-------- EXERCISE MATERIALS

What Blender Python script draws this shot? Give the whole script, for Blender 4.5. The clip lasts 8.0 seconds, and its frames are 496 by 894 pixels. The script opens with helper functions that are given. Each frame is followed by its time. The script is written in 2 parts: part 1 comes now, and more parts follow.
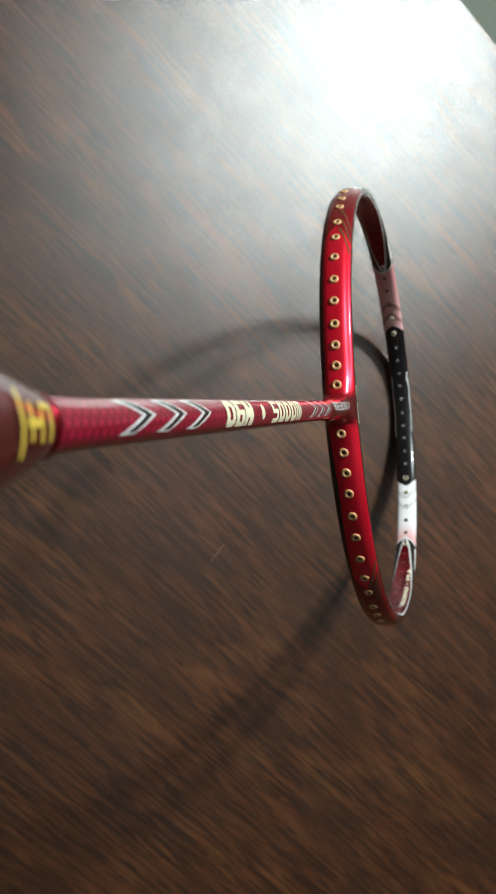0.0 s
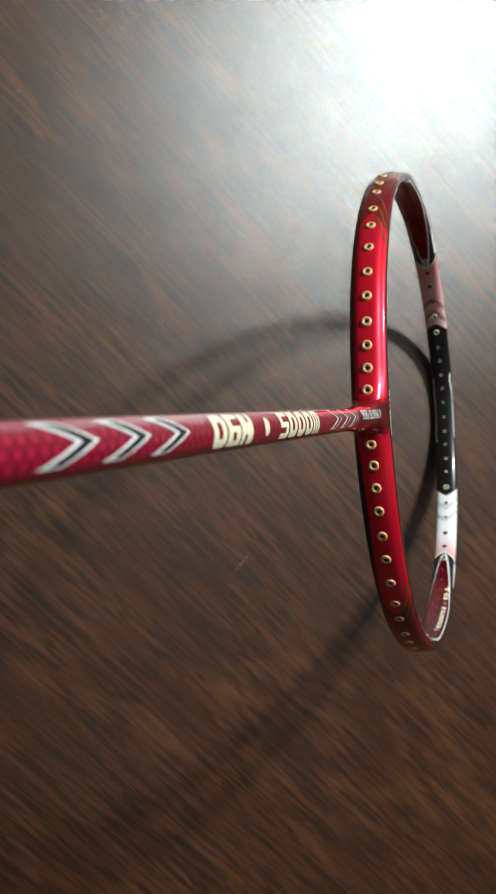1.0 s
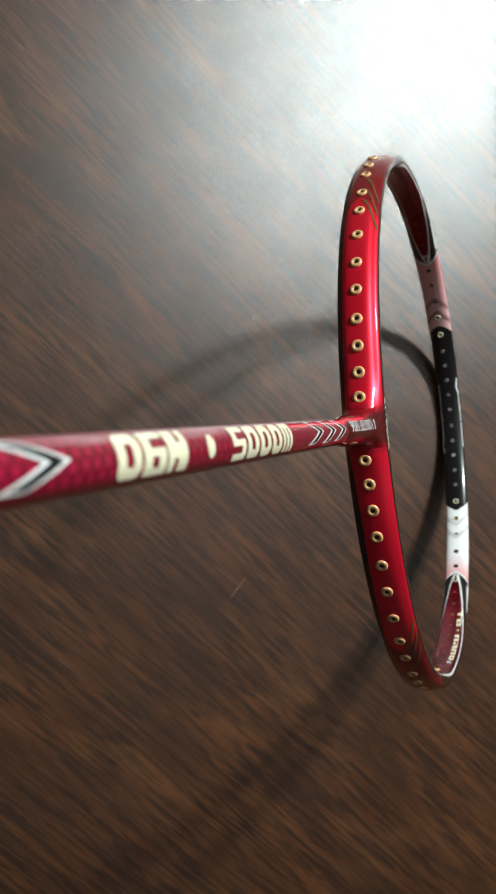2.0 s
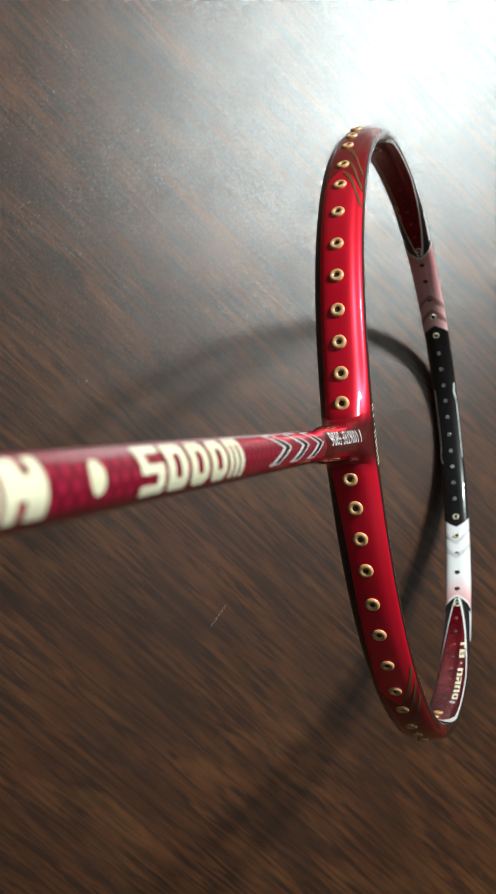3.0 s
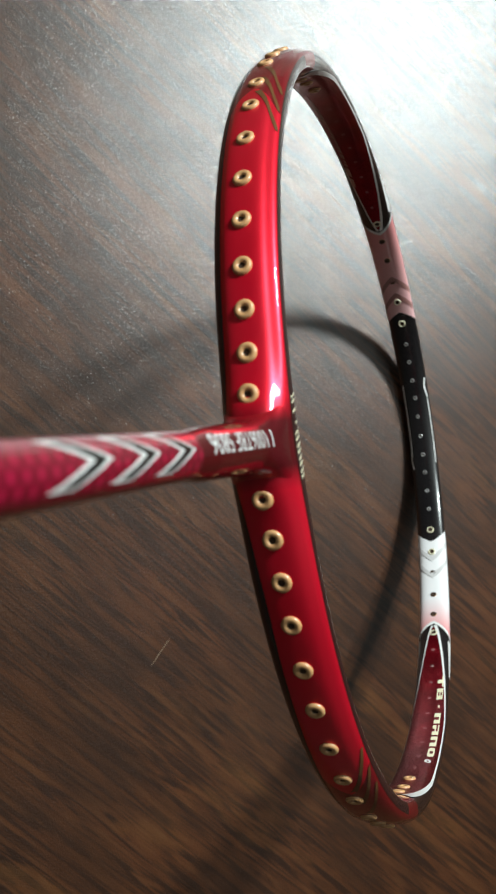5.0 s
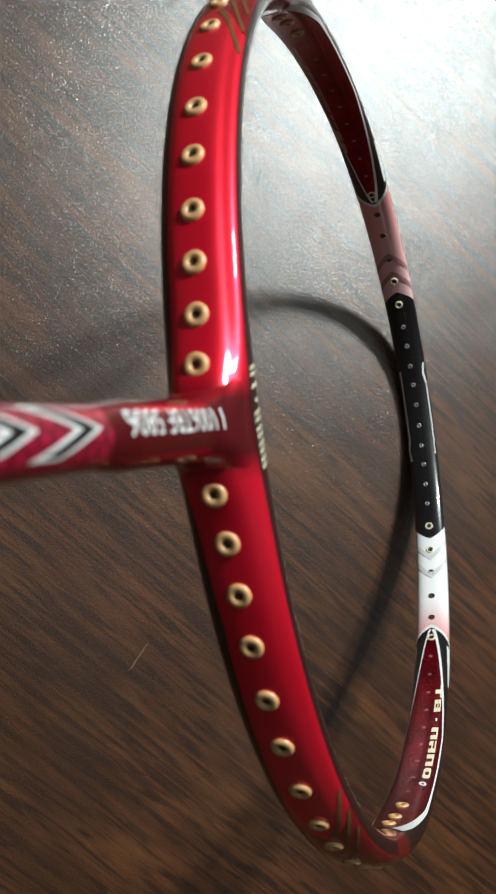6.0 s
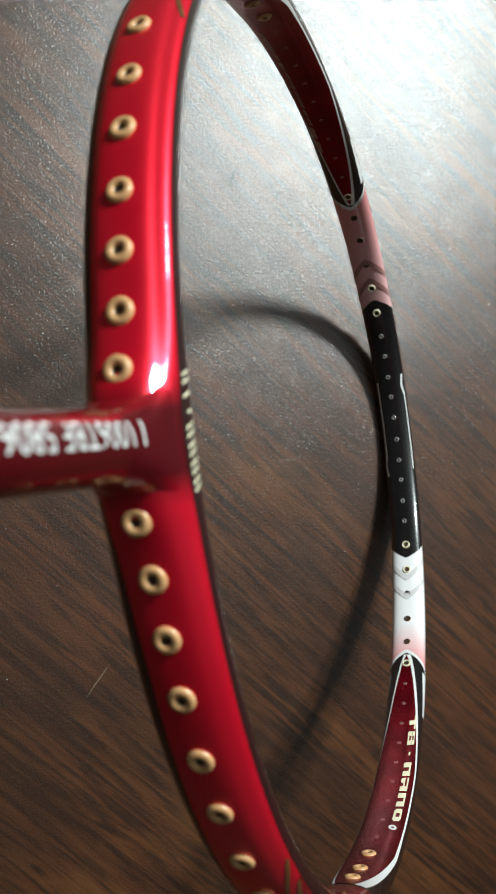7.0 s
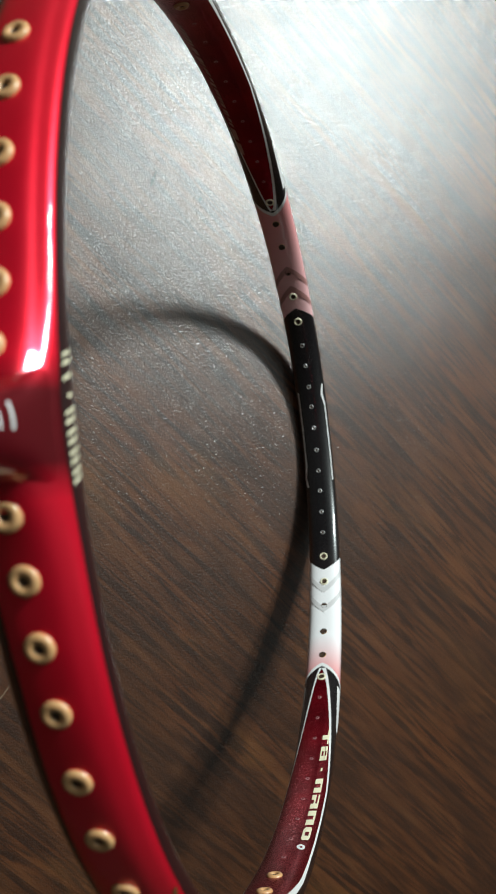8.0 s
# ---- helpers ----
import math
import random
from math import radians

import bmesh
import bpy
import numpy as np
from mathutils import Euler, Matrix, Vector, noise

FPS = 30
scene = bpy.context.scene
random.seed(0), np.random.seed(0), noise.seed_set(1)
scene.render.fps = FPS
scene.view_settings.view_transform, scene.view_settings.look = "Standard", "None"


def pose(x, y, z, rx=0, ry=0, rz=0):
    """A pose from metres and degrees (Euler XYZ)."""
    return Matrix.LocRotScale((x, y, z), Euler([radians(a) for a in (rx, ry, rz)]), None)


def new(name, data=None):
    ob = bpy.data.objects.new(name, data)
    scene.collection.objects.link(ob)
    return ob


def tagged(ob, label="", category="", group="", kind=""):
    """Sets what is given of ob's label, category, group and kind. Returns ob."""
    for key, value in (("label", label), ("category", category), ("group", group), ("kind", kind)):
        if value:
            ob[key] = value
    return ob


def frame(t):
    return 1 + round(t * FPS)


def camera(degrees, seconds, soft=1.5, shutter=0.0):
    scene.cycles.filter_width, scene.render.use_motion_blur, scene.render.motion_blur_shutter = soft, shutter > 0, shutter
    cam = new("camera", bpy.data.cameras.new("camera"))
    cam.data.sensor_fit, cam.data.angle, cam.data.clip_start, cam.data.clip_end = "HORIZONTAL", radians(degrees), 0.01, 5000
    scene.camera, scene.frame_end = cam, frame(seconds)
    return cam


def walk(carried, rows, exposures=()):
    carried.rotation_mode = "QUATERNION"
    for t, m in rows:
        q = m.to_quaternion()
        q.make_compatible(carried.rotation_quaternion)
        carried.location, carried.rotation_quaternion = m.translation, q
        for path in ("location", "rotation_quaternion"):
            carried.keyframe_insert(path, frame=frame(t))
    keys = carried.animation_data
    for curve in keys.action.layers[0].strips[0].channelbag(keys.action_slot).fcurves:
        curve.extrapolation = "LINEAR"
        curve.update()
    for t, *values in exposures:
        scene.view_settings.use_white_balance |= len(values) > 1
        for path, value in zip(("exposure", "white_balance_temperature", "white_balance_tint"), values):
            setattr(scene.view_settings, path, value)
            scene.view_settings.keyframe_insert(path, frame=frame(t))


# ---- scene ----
# ---- camera ----
cam = camera(34.6, 8.0, soft=1.6)
PATH = [
    (0.0, pose(-0.2414, 0.0047, 0.4544, -1.04, -17.38, -5.06)),
    (0.5, pose(-0.2328, 0.0064, 0.4405, -2.16, -17.00, -3.19)),
    (1.0, pose(-0.2264, 0.0073, 0.4310, -1.64, -14.32, -3.96)),
    (1.5, pose(-0.2180, 0.0068, 0.4182, -0.93, -13.56, -4.93)),
    (3.0, pose(-0.1937, 0.0067, 0.3693, 0.57, -13.95, -6.26)),
    (3.5, pose(-0.1867, 0.0040, 0.3586, 0.83, -13.98, -6.79)),
    (4.0, pose(-0.1812, 0.0052, 0.3507, 0.83, -14.24, -6.83)),
    (4.5, pose(-0.1725, 0.0038, 0.3369, 1.37, -14.50, -7.46)),
    (5.0, pose(-0.1648, 0.0040, 0.3254, 1.57, -15.07, -7.87)),
    (6.5, pose(-0.1473, 0.0008, 0.2974, 0.88, -14.78, -7.74)),
    (7.0, pose(-0.1427, 0.0017, 0.2924, 1.61, -15.93, -7.13)),
    (7.5, pose(-0.1385, -0.0032, 0.2894, 2.01, -19.23, -7.25)),
    (8.0, pose(-0.1370, -0.0014, 0.2871, 2.45, -21.07, -6.27)),
]
cam.data.dof.use_dof = True
cam.data.dof.focus_distance = 0.192
cam.data.dof.aperture_fstop = 52
walk(cam, PATH, exposures=((0.0, 0.04), (5.0, 0.02), (6.8, 0.04), (7.4, -0.14), (8.0, -0.15)))

# ---- light ----
def bulb(at, power, radius, colour):
    """One of the two bulbs of the room's lamp, out of view above the table."""
    data = bpy.data.lights.new("bulb_light", "POINT")
    data.shadow_soft_size, data.energy, data.color = radius, power, colour
    ob = new("bulb_light", data)
    ob.location = at
    return ob


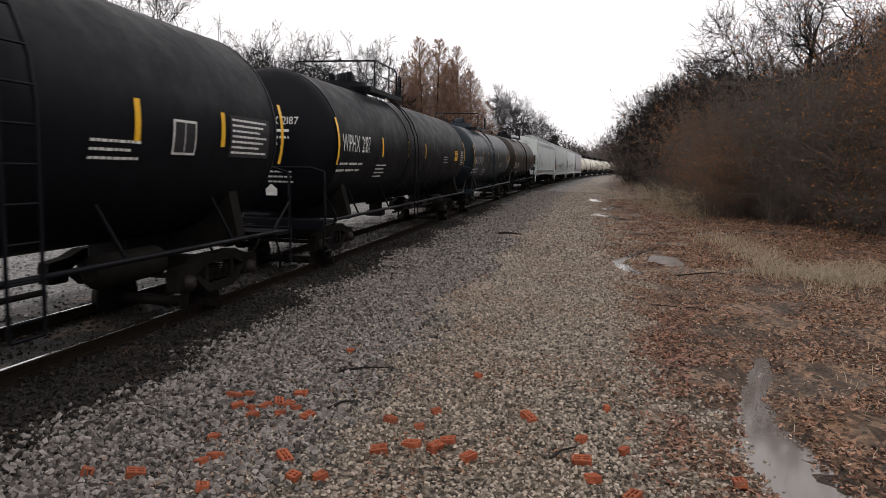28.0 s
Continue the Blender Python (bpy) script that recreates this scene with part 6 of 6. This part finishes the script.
n, FAR = 0, []
for s in np.concatenate([np.arange(-2, 60, 1.5), np.arange(60, 130, 3.0), np.arange(130, 330, 7.0)]):
    rows = 6 if s < 60 else 3 if s < 130 else 2
    for r in range(-1 if s < 60 else 0, rows):
        ss, u = s + rnd.uniform(-0.8, 0.8), thicket_edge(s) + 0.6 + r * (1.7 if s < 60 else 3.0) + rnd.uniform(-0.8, 0.8) + (0.7 if r < 0 else 0.0)
        x, y, _ = on_track(ss, u)
        x, y = float(x), float(y)
        k = rnd.choice((0, 2)) if r <= 0 else rnd.choice((0, 1, 1, 3))
        sc = rnd.uniform(0.8, 1.15) * (rnd.uniform(0.3, 0.6) if r < 0 else 1.0 if s < 60 else 1.5 if s < 130 else 2.0)
        az = math.degrees(math.atan2(x, y))
        sc *= 1 + 0.55 * noise.noise((x * 0.22, y * 0.22, 6.0))
        if s >= 60:
            FAR.append((x, y, float(ground_z(x, y)[0]), sc * rnd.uniform(3.4, 4.6)))
            continue
        rusty = (-1 < r <= 2 and 22.0 < az < 23.8 and rnd.random() < 0.75) or (az > 34.0 and r >= 1 and rnd.random() < 0.6) or (26 < az < 32 and r > 1 and rnd.random() < 0.05)
        t = thing("shrub", "leafless tangled grey-brown shrub" if not rusty else "tangled shrub holding rust-brown dead leaves", "shrub", "thicket shrubs", pose(x, y, float(ground_z(x, y)[0]), 0, 0, rnd.uniform(0, 360)) @ Matrix.Diagonal((sc, sc, sc * rnd.uniform(0.9, 1.1), 1)))
        part("stem_tangle", SHRUBS[k], t)
        if rusty:
            part("dead_leaves", LEAVES[k], t)
        n += 1
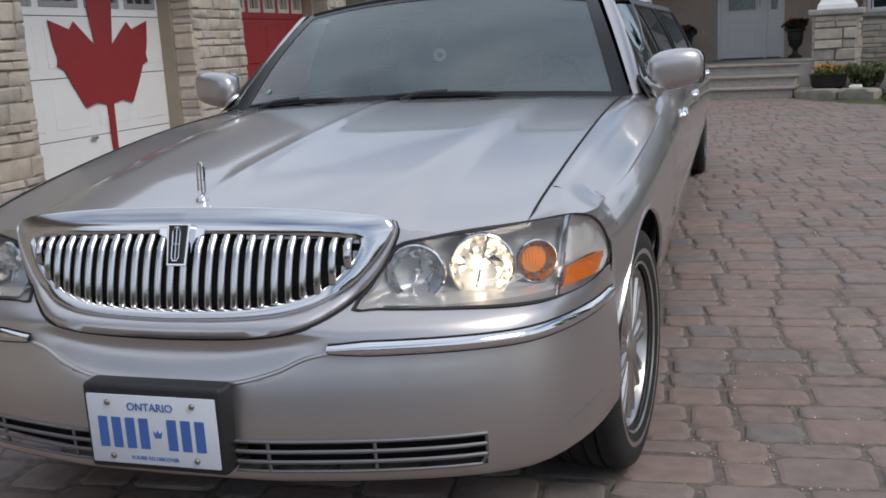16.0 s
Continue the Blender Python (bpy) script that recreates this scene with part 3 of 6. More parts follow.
def garage_door(name, a, b, material, label):
    """Sectional door: four rows of raised panels, the top row glazed with arched panes."""
    d = structure(name, label, "garage door", GARAGE @ pose(a + .012, .40, .012))
    w, h = b - a - .024, DH - .03
    sh = h / 4
    n = 4 if name.startswith("white") else 6
    for r in range(4):
        z0 = r * sh + .004
        z1 = (r + 1) * sh - .004
        cw = w / n
        holes = [(c * cw + .075, (c + 1) * cw - .075, z0 + .10, z1 - .07) for c in range(n)] if r == 3 else []
        bm = bmesh.new()
        holed_wall(bm, 0, w, z0, z1, 0, .04, holes)
        sec = part("door_section", bm, material, d)
        for c in range(n if r == 3 else 4):
            cc = cw if r == 3 else w / 4
            xa, xb, za, zb = c * cc + .075, (c + 1) * cc - .075, z0 + .085, z1 - .085
            if r < 3:
                bm = bmesh.new()
                add_box(bm, xa, xb, -.0035, .0, za, zb, .003, 1)
                part("raised_panel", bm, material, sec)
            else:
                xa, xb, za, zb = holes[c]
                pane_ = part("pane", box_bm(xa - .01, xb + .01, .02, .026, za - .01, zb + .01), WINGLASS, sec, "dark pane")
                bm = bmesh.new()
                f = .022
                add_box(bm, xa - .03, xa + f, -.010, .03, za - .03, zb + .03, .004)
                add_box(bm, xb - f, xb + .03, -.010, .03, za - .03, zb + .03, .004)
                add_box(bm, xa + f, xb - f, -.010, .03, za - .03, za + f, .004)
                add_box(bm, xa + f, xb - f, -.010, .03, zb - f, zb + .03, .004)
                zm = lerp(za, zb, .5)
                add_box(bm, xa + f, xb - f, -.004, .022, zm - .012, zm + .012)
                for q in (1 / 3, 2 / 3):
                    xm = lerp(xa, xb, q)
                    add_box(bm, xm - .008, xm + .008, -.003, .021, za + f, zb - f)
                # arch over the panes
                cx, rr = (xa + xb) / 2, (xb - xa) / 2 - f
                for k in range(8):
                    a0, a1 = math.pi * k / 8, math.pi * (k + 1) / 8
                    pts = [(cx + rr * math.cos(t), zb - f - .075 + min(.075, rr * .7) * math.sin(t)) for t in (a0, a1)]
                    v = [bm.verts.new((px, -.006, pz)) for px, pz in ((pts[0][0], pts[0][1]), (pts[0][0], zb - f + .002), (pts[1][0], zb - f + .002), (pts[1][0], pts[1][1]))]
                    bm.faces.new(v)
                part("glazing_bars", bm, GREYFRAME if n == 4 else PANEFRAME, sec, "grey glazing bars" if n == 4 else "pale glazing bars")
    part("pull_handle", box_bm(w * .5 - .12, w * .5 - .02, -.035, -.013, .50, .525, .006), SATIN, d, "small metal pull handle")
    return d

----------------

Retype exactly, and only, the lines from the one containing "q.make_compatible(carried.rotation_quaternion)" through the one containing "keys = carried.animation_data", both included.

__COMPLETED EXERCISE__:
        q.make_compatible(carried.rotation_quaternion)
        carried.location, carried.rotation_quaternion = m.translation, q
        for path in ("location", "rotation_quaternion"):
            carried.keyframe_insert(path, frame=frame(t))
    keys = carried.animation_data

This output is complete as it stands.